Francisco respondeu ainda a quem o acusa de socialista, comunista e marxista: “Eu procuro seguir o Evangelho. Iluminam-me muito as bem-aventuranças, mas sobretudo o protocolo sobre o qual seremos julgados: Mateus 25. Tive sede e me destes de beber, estive preso e me visitastes, estive doente e cuidastes de mim. Jesus então era comunista? O problema que está por detrás disto é o reducionismo sociopolítico da mensagem evangélica. Atrás dessas bem-aventuranças e de Mateus 25 tem uma mensagem que é própria de Jesus. E isto é ser cristão. Os comunistas roubaram de nós alguns valores cristãos (risadas). Alguns outros, é um desastre o que estão fazendo”.
Quanto à China e o “silêncio” sobre os direitos humanos, Francisco respondeu que o problema não é silenciar, mas sim dialogar. “Com a China eu optei pelo caminho do diálogo. É lento, tem seus fracassos, tem seus êxitos, porém não encontro outro caminho. (...) O diálogo sempre abre portas. Sempre.”

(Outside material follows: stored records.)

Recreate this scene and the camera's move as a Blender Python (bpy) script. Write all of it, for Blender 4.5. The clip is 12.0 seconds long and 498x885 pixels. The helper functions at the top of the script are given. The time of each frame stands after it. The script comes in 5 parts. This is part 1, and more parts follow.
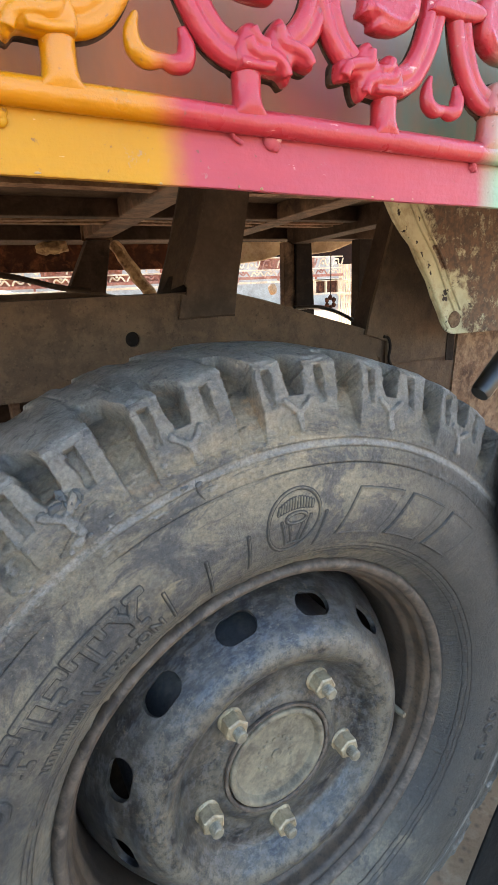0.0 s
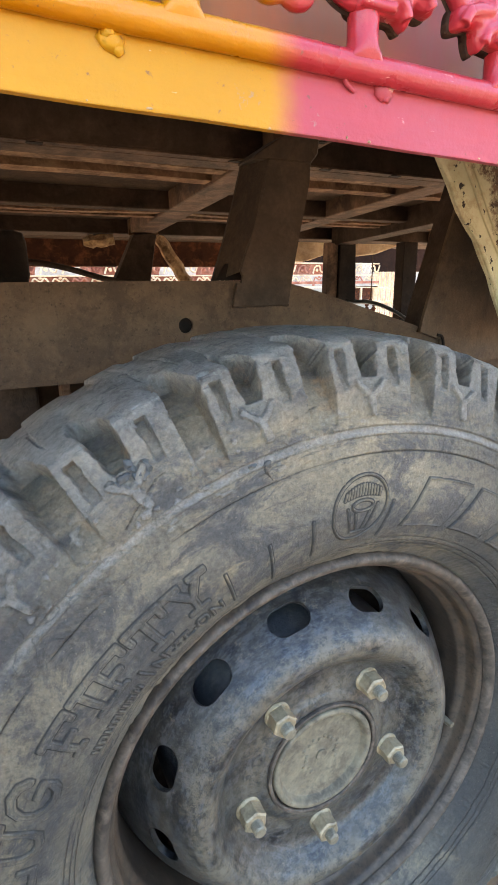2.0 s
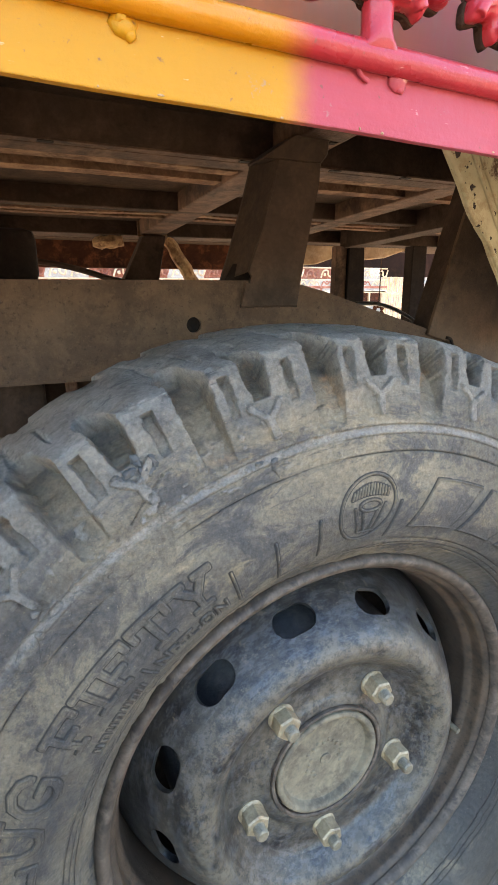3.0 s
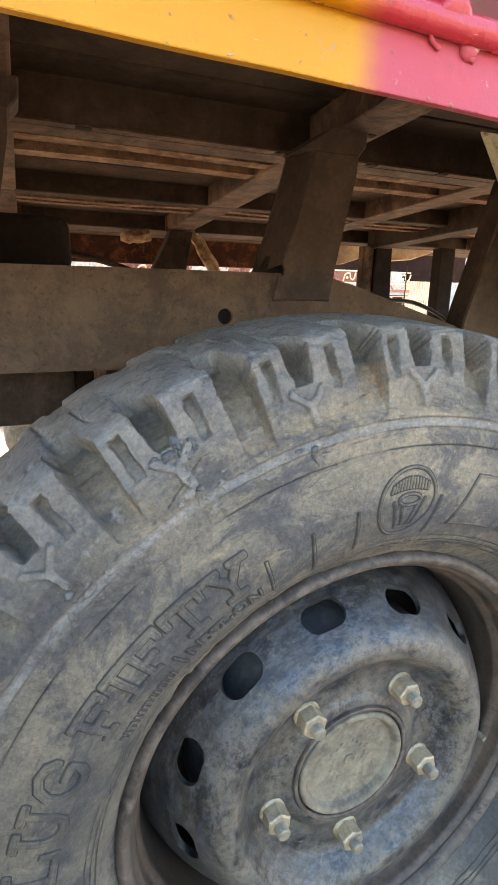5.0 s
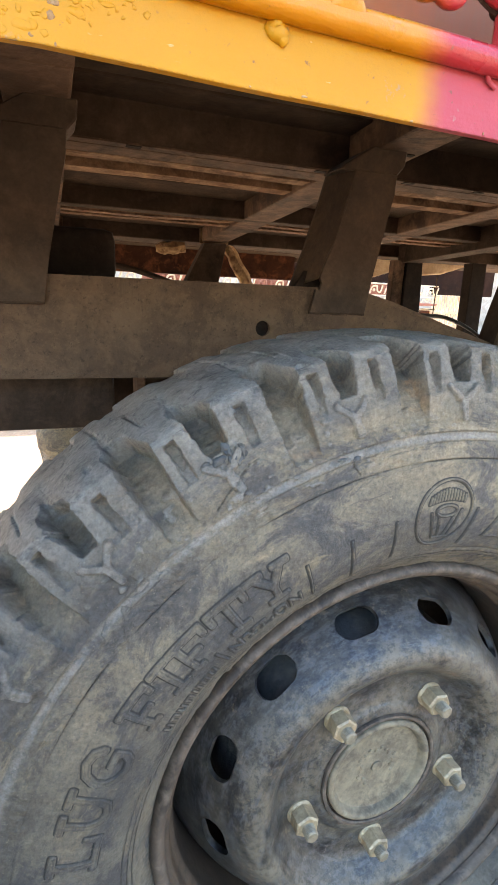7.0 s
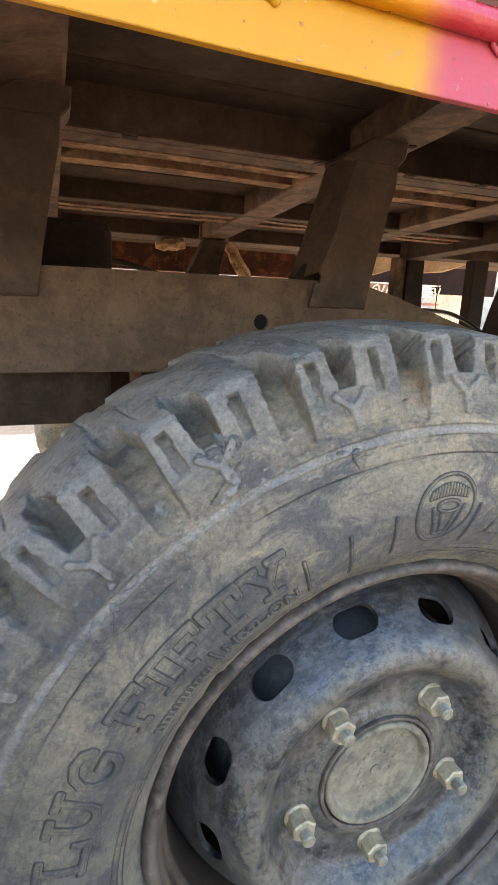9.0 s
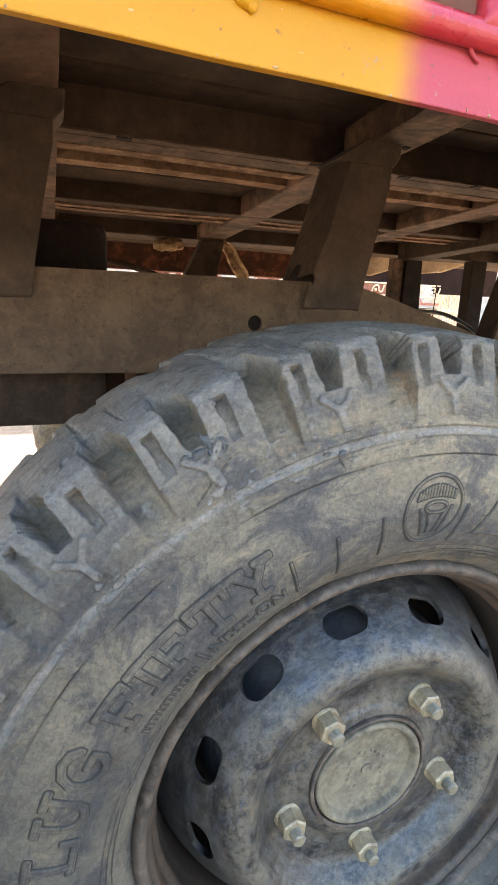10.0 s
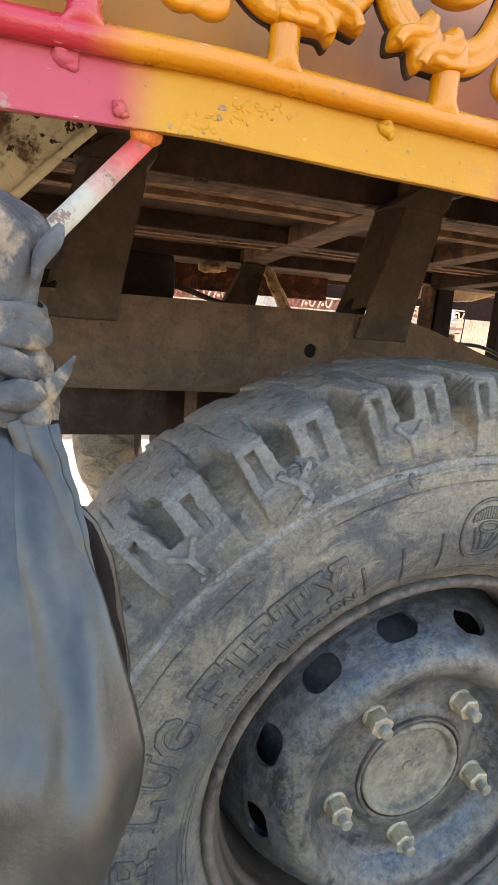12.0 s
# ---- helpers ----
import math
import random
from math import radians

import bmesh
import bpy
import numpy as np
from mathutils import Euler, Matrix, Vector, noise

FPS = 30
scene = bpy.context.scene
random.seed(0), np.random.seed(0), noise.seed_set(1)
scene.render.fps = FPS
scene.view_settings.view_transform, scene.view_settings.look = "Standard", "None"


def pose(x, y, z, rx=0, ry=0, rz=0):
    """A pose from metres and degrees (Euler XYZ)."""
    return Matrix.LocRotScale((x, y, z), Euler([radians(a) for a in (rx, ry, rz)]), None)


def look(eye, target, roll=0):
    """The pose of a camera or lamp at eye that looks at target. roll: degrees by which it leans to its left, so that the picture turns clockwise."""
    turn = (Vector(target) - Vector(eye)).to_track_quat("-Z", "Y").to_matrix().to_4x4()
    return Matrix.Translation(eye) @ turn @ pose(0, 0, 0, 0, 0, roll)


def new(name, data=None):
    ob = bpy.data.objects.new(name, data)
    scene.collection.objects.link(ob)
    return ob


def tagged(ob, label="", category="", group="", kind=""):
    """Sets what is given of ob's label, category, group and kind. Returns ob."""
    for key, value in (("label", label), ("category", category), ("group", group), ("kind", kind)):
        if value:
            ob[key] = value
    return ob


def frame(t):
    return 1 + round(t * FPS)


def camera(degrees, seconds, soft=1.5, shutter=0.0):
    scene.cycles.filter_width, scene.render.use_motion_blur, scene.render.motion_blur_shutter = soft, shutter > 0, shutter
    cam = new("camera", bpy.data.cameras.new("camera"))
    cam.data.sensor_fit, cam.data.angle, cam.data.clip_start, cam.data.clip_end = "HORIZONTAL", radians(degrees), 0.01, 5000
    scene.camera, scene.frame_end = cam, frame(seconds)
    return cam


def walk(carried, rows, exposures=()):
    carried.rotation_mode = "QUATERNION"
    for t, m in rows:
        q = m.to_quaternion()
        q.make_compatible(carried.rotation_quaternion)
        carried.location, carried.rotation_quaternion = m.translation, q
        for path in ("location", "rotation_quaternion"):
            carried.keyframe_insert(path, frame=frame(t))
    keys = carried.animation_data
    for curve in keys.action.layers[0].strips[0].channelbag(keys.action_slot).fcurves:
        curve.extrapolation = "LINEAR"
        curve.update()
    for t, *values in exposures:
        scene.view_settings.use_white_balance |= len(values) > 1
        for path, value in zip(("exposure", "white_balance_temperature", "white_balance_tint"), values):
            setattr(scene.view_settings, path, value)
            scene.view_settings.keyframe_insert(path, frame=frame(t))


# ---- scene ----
cam = camera(50.38, 12.0, 1.1)
SIZE = 0.885
PATH = [
    (0.0, -0.2228, -0.3695, 0.9067, 72.789, 2.285, -28.872),
    (0.5, -0.2363, -0.3575, 0.8964, 72.376, 1.906, -28.089),
    (1.0, -0.2379, -0.3558, 0.8967, 72.342, 1.809, -27.616),
    (1.5, -0.2498, -0.3471, 0.8865, 72.911, 1.323, -26.514),
    (2.0, -0.2489, -0.3466, 0.8842, 73.494, 0.660, -25.547),
    (2.5, -0.2440, -0.3440, 0.8811, 73.763, 0.375, -25.061),
    (3.0, -0.2489, -0.3444, 0.8784, 73.932, 0.174, -24.737),
    (5.0, -0.2624, -0.3329, 0.8657, 74.103, -1.145, -22.676),
    (5.5, -0.2719, -0.3431, 0.8705, 74.555, -1.612, -21.747),
    (6.0, -0.2812, -0.3410, 0.8690, 74.782, -1.930, -21.253),
    (6.5, -0.2844, -0.3449, 0.8734, 74.946, -2.055, -20.635),
    (7.0, -0.2857, -0.3426, 0.8688, 75.044, -2.160, -20.080),
    (9.0, -0.2772, -0.3338, 0.8599, 75.058, -2.248, -19.901),
    (9.5, -0.2734, -0.3349, 0.8591, 75.090, -2.251, -19.834),
    (10.0, -0.2692, -0.3387, 0.8621, 75.028, -2.256, -19.821),
    (10.5, -0.2562, -0.3380, 0.8691, 75.011, -2.031, -19.707),
    (11.0, -0.2694, -0.3687, 0.8967, 75.096, -1.477, -18.648),
    (11.5, -0.3175, -0.3746, 0.8799, 76.576, -3.565, -16.585),
    (12.0, -0.3418, -0.3744, 0.8775, 76.435, -4.497, -17.697),
]
walk(cam, [(t, pose(x * SIZE, y * SIZE, z * SIZE, rx, ry, rz)) for t, x, y, z, rx, ry, rz in PATH], [(0.0, 2.68, 6640.0, 7.0), (0.5, 2.84, 6640.0, 7.0), (2.5, 2.88, 6640.0, 7.0), (5.0, 2.94, 6640.0, 7.0), (10.0, 2.94, 6640.0, 7.0), (11.2, 2.76, 6640.0, 7.0), (12.0, 2.72, 6640.0, 7.0)])
# ---- light ----
world = bpy.data.worlds.new("sky")
scene.world = world
world.use_nodes = True
wn = world.node_tree
sky = wn.nodes.new("ShaderNodeTexSky")
sky.sky_type = "NISHITA"
sky.sun_disc = False
sky.sun_elevation = radians(50)
sky.sun_rotation = radians(30)
sky.dust_density = 2.0
wn.nodes["Background"].inputs["Strength"].default_value = 0.20
wn.links.new(sky.outputs["Color"], wn.nodes["Background"].inputs["Color"])
sun_data = bpy.data.lights.new("sun", "SUN")
sun_data.energy, sun_data.angle, sun_data.color = 5.0, radians(0.5), (1.0, 0.95, 0.86)
sun = new("sun", sun_data)
sun.matrix_world = look((0, 0, 0), (-0.32, -0.556, -0.766))

# ---- materials ----


def srgb(r, g, b):
    return tuple((c / 12.92 if c <= 0.04045 else ((c + 0.055) / 1.055) ** 2.4) for c in (r / 255, g / 255, b / 255)) + (1.0,)


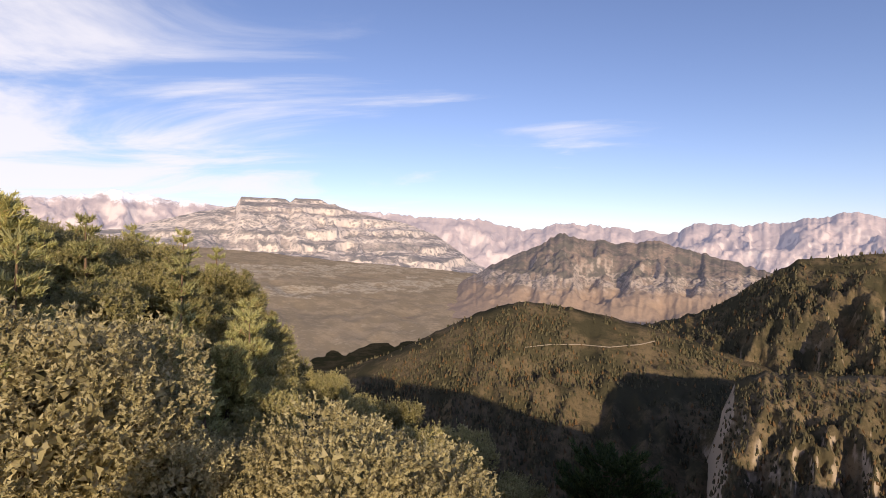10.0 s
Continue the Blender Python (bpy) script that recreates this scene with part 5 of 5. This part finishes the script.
def build_gate():
    railing("railing", "rusty pipe railing with four rails beside the cattle grid", [(-19.9, 83.3), (-18.5, 83.5), (-16.9, 83.7), (-15.3, 83.9)], 1.45, 4, 0.02, 3)
    railing("railing", "bent rusty railing along the outer road edge", [(-29.5, 77.2), (-26.5, 78.2), (-23.5, 79.0), (-20.2, 79.6), (-16.5, 80.1)], 1.0, 2, 0.06, 5)
    railing("railing", "short rusty pipe railing at the grid's end", [(-15.35, 83.9), (-15.15, 82.9)], 1.6, 3, 0.0, 7)
    grid = tagged(new("cattle_grid"), "dark steel cattle grid set across the road", "cattle grid")
    z = float(ground_z(np.array([-15.8]), np.array([82.0]), False)[0]) + 0.29
    grid.matrix_basis = pose(-15.75, 81.9, z, 0, 0, -12)

    def bar(name, cx, cy, cz, sx, sy, sz, material=RUSTY):
        bm = bmesh.new()
        bmesh.ops.create_cube(bm, size=1.0, matrix=Matrix.LocRotScale((cx, cy, cz), None, (sx, sy, sz)))
        bmesh.ops.bevel(bm, geom=list(bm.edges), offset=min(sx, sy, sz) * 0.18, segments=1, affect="EDGES")
        me = bpy.data.meshes.new(name)
        bm.to_mesh(me)
        bm.free()
        me.materials.append(material)
        ob = new(name, me)
        ob.parent = grid
        return ob

    bar("frame", -0.75, 0, 0.0, 0.10, 3.9, 0.14)
    bar("frame", 0.75, 0, 0.0, 0.10, 3.9, 0.14)
    bar("pit", 0, 0, -0.16, 1.5, 3.8, 0.12, BARK)
    for k in range(13):
        bar("bar", -0.62 + k * 0.104, 0, 0.02, 0.045, 3.8, 0.06)
    kerb = tagged(new("kerb"), "pale broken concrete kerb at the grid's edge", "kerb")
    rng = random.Random(77)
    for k in range(7):
        v, f = SHAPES[k]
        x, y = -18.2 + k * 0.52, 79.75 + rng.uniform(-0.1, 0.1)
        zz = float(ground_z(np.array([x]), np.array([y]))[0])
        sc = np.array([0.62, 0.42, 0.42])
        part("block", v * sc + np.array([x, y, zz + 0.05]), f, PALE, kerb)
    pole = tagged(new("marker_post"), "thin steel marker post beside the shaded road", "post")
    zz = float(ground_z(np.array([1.9]), np.array([80.4]))[0])
    v, f = tube([(1.9, 80.4, zz - 0.3), (1.9, 80.4, zz + 2.3)], [0.035, 0.03], 8)
    part("shaft", v, f, RUSTY, pole, "", True)


build_gate()


# ---------------------------------------------------------------- woods on the far hills
def far_wood(name, label, land, count, low, high, seed, rows):
    """Many small pointed trees on a hill's near side."""
    x, y, z = land
    rng = np.random.default_rng(seed)
    i, j = rng.integers(rows[0], rows[1], count), rng.integers(1, x.shape[1] - 1, count)
    keep = fractal(x[i, j] / 60, y[i, j] / 60, 0, 4, seed) + rng.normal(0, 0.08, count) > -0.04
    i, j = i[keep], j[keep]
    u, w = rng.uniform(0, 1, (2, len(i), 1))
    p = np.stack([a[i, j] for a in (x, y, z)], 1)
    p = p + u * (np.stack([a[i, j + 1] for a in (x, y, z)], 1) - p) + w * (np.stack([a[i + 1, j] for a in (x, y, z)], 1) - p)
    n = len(p)
    h, r = rng.uniform(low, high, n), rng.uniform(0.24, 0.4, n)
    ang = np.linspace(0, 6.283, 5)[:-1][None] + rng.uniform(0, 6, (n, 1))
    wob = rng.uniform(0.7, 1.25, (n, 4))
    ring = np.stack([p[:, :1] + np.cos(ang) * wob * (r * h)[:, None], p[:, 1:2] + np.sin(ang) * wob * (r * h)[:, None], p[:, 2:] + h[:, None] * rng.uniform(-0.1, 0.2, (n, 4))], -1)
    tip = p + np.stack([rng.normal(0, 0.3, n), rng.normal(0, 0.3, n), h], 1)
    v = np.concatenate([ring, tip[:, None]], 1).reshape(-1, 3)
    k = np.arange(n)[:, None, None] * 5
    one = np.array([[a, (a + 1) % 4, 4] for a in range(4)])
    ob = sheet(name, v, (one[None] + k).reshape(-1, 3), FAR_LEAF, smooth=False)
    tagged(ob, label, "woods", kind="stuff")


FAR_LEAF = leaf_material("far_woods", (0.066, 0.062, 0.033), (0.165, 0.14, 0.075), (0.18, 0.11, 0.05), 0.15, 0.9, 0.15)
far_wood("hill_woods", "dense small conifers covering the middle hill", MIDDLE_HILL, 13000, 3.0, 5.2, 801, (2, 46))
far_wood("east_woods", "scattered conifers on the eastern hill", EAST_HILL, 12000, 3.4, 6.4, 802, (2, 52))
far_wood("spur_woods", "conifers and scrub on the near spur", NEAR_SPUR, 4200, 1.6, 3.8, 803, (2, 58))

A entrevista se encerra com uma pergunta sobre seus 10 anos de pontificado e o que teria feito de maneira diferente ou se há coisas de que se arrepende. A resposta começou em inglês: “All, all (tudo, tudo). Tudo diferente. Porém fiz o que o Espírito Santo ia me dizendo que tinha que fazer. E quando não o fiz, me equivoquei”.